As relações comerciais entre os dois países vêm crescendo ano a ano. Em 2022, o volume comercializado chegou a 8,2 bilhões de dólares.
Quem é o príncipe?
O príncipe Mohammed bin Salman bin Abdulaziz Al Saud tem 38 anos e comanda o país de maneira autocrática. Ele foi ministro da Defesa e desde setembro de 2022 assumiu o cargo de primeiro-ministro do Reino da Arábia Saudita. Sua carreira políitca foi ganhando destaque nos últimos anos porque ele passou a tomar todas as decisões no país. O pai do príncipe, o rei Salman bin Abdulaziz Al Saud, tem 87 anos e sofre da doença de Alzheimer.
No início, a ascensão do príncipe ao poder foi considerada positiva nos meios diplomáticos internacionais, que esperavam um mandato reformista e modernizador, o que até aconteceu, levando em consideração que a majestade reduziu os poderes da polícia religiosa, que ataca a fé cristã, e decretou o fim da proibição das mulheres dirigirem automóveis.
A Arábia Saudita também passou a permitir mulheres em estádios de futebol, que em 2023 abriu os cofres, por meio do fundo saudita (dinheiro público) para contratar craques internacionais, como Cristiano Ronaldo e o brasileiro Neymar, numa ação conhecida como "sportswashing" (lit. lavagem esportiva). Trata-se de um termo que denomina a prática de indivíduos, grupos, corporações, ou governos, de usar esportes para melhorar reputações desgastadas por ações erradas.
Ocorre que Mohammed bin Salman (que é conhecido também acrônimo MBS, com as letras iniciais de seu nome) tem contra si casos, no mínimo, controversos. Ele foi acusado em 2018 pela CIA (serviço secreto dos Estados Unidos) de ser o mandante do assassinato do jornalista Jamal Khashoggi.
Em 2021, novo relatório do governo norte-americano dizia que o príncipe saudita tinha aprovado a operação que resultou na morte de Khashoggi – ainda que em 2019 a Arábia Saudita tenha condenado cinco pessoas pelo crime. Em dezembro de 2022, a Justiça dos EUA arquivou as acusações contra Mohammed bin Salman.

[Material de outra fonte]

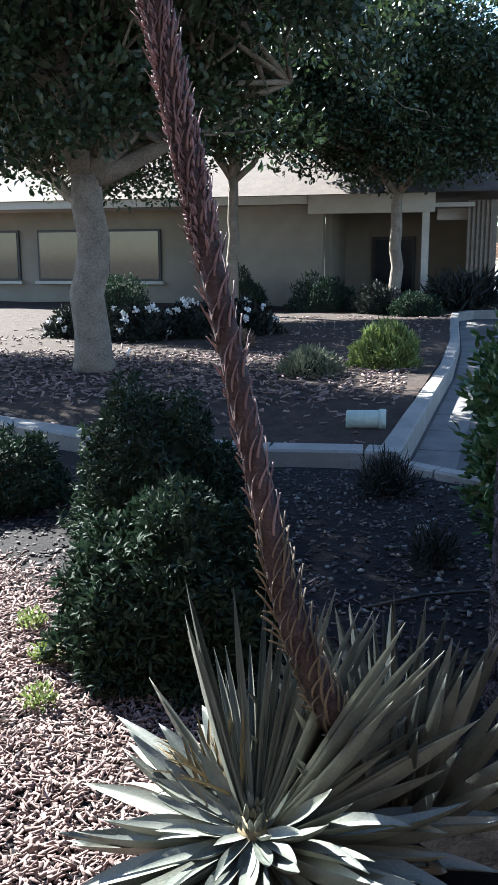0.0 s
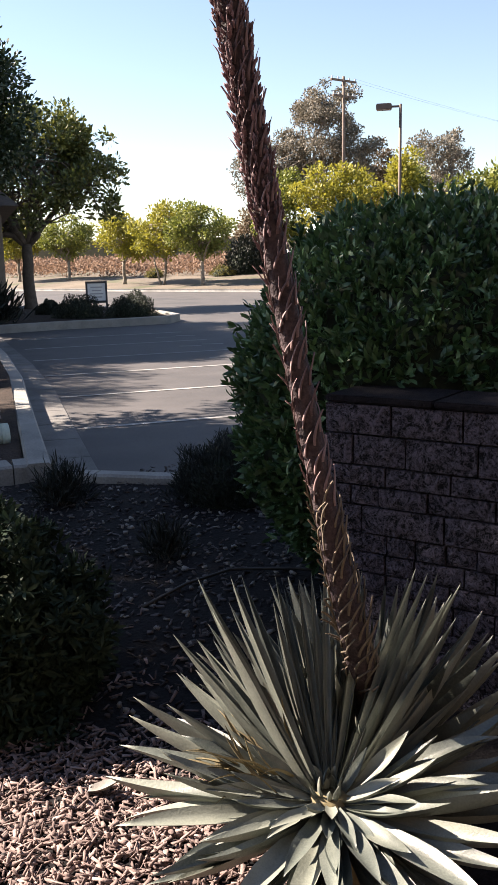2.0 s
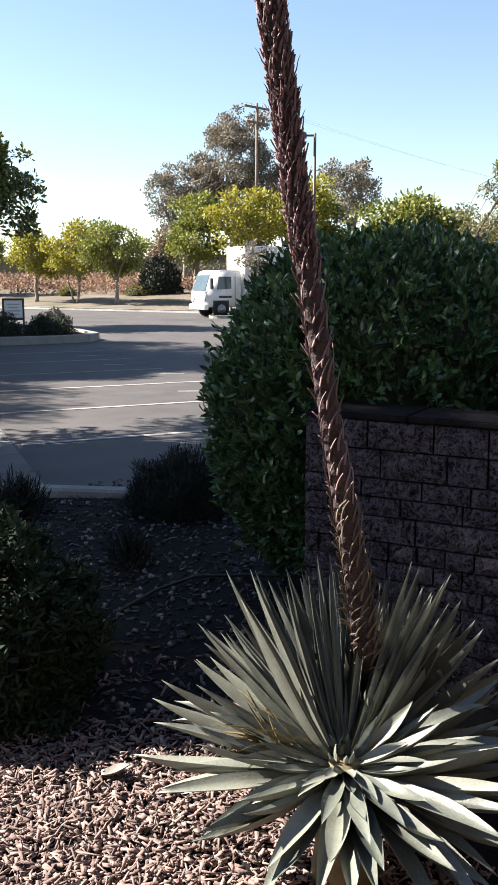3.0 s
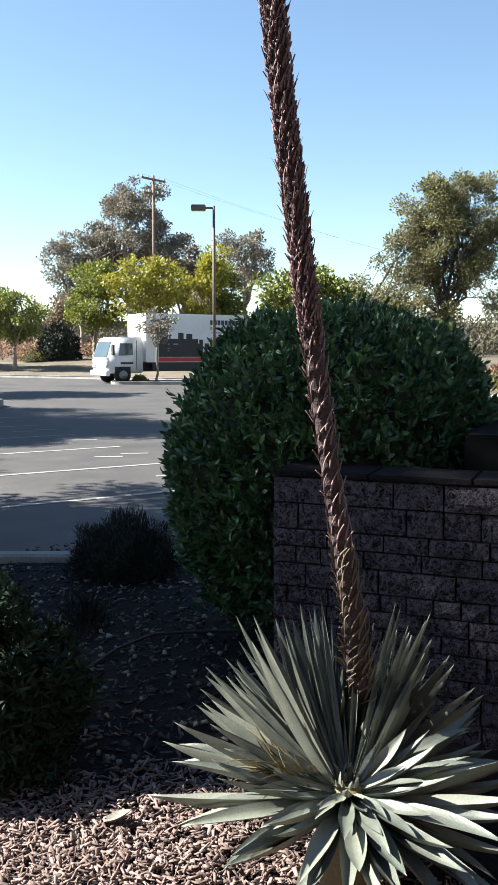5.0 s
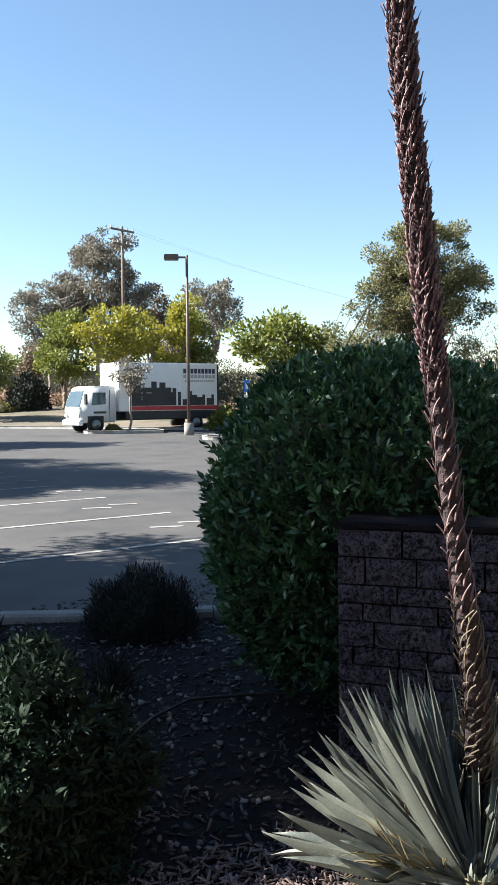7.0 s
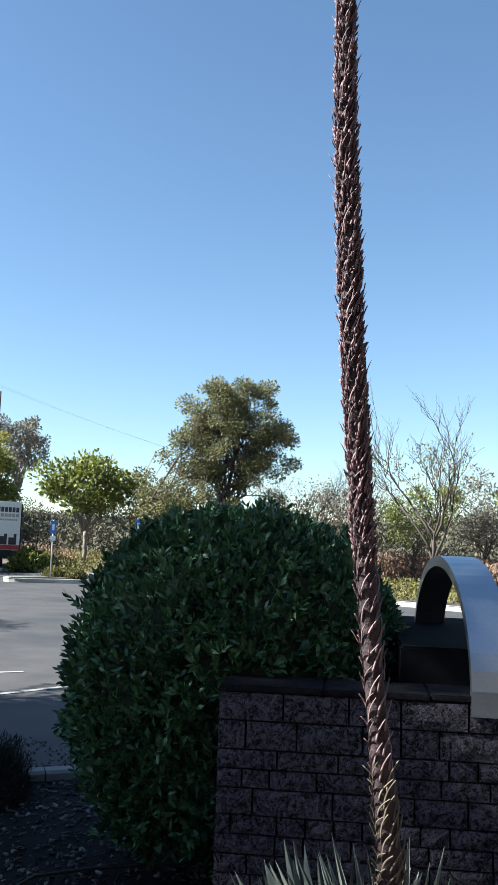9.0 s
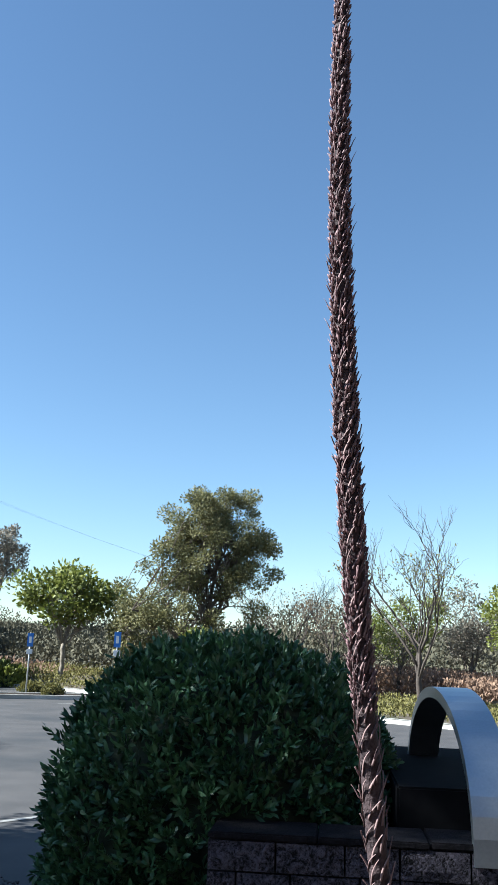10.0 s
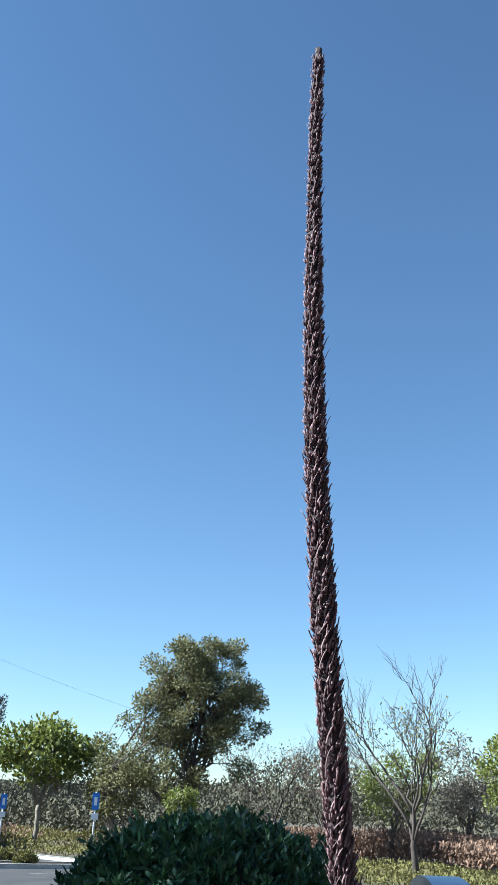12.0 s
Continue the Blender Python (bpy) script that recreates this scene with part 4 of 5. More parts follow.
far_tree(35.0, 43.0, 3.7, 0.95, M_EUCA, "slender young street tree on a small island", 113, base=1.9, count=900, leaf=0.17, clump=0.4, trunk=0.06, clumps=22)
far_tree(30.2, 86, 12.0, 3.6, M_EUCA, "grey-green eucalyptus tree far beyond the lot", 114, base=4, count=11000, leaf=0.25, clump=0.85, clumps=64)
far_tree(33.2, 84, 16.5, 4.2, M_EUCA, "tall eucalyptus tree behind the utility pole", 115, base=5, count=19000, leaf=0.25, clump=0.95, clumps=95,
         lobes=[(0, 0, 11, 3.4, 3.4), (-2.2, 1.6, 9.5, 2.2, 2.0), (0.6, 0, 14.3, 2.2, 1.8), (2.4, -1.8, 9.5, 2.2, 2.6)])
far_tree(36.6, 86, 12.0, 2.4, M_EUCA_RED, "reddish eucalyptus tree far beyond the lot", 116, base=3, count=8500, leaf=0.26, clump=0.8, clumps=40)
far_tree(40.4, 88, 13.0, 3.2, M_EUCA, "open grey eucalyptus tree far beyond the lot", 117, base=5, count=6000, leaf=0.27, clump=0.8, clumps=44)
far_tree(53.3, 41, 9.4, 2.6, M_PINE, "tall rounded pine tree beyond the hedge", 118, base=1.6, count=46000, leaf=0.13, clump=0.54, clumps=200, trunk=0.22, bark=M_BARK_DARK,
         lobes=[(0.1, -0.1, 6.0, 2.1, 2.0), (-0.4, 0.6, 7.7, 1.5, 1.5), (0.6, -0.8, 7.5, 1.5, 1.5), (0.1, -0.1, 8.5, 0.9, 0.8), (-2.0, 2.4, 3.7, 1.3, 1.0), (0.9, -1.3, 4.4, 1.4, 1.3), (-1.0, 1.0, 3.4, 1.9, 1.3), (-1.0, 1.4, 5.6, 1.4, 1.4), (1.2, -1.6, 5.9, 1.2, 1.4)])
far_tree(48.8, 44, 4.6, 1.3, M_PINE, "low olive-green pine beside the parking sign", 119, base=0.8, count=3200, leaf=0.19, clump=0.5)
far_tree(52.6, 38, 2.9, 0.8, M_GREEN, "small bright green conifer beyond the hedge", 120, base=0.2, count=2200, leaf=0.16, clump=0.35)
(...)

Nos jornais norte-americanos, MBS é costumeiramente classificado como ditador sanguinário. Dados da Organização Saudita Europeia para os Direitos Humanos indicam que a Arábia Saudita teve 129 pessoas executadas por ano, de 2015 a 2022, uma alta de 82% em comparação com o período de 2010 a 2014. Organizações defensoras de direitos humanos, como a Anistia Internacional, relatam contínuas violações na Arábia Saudita.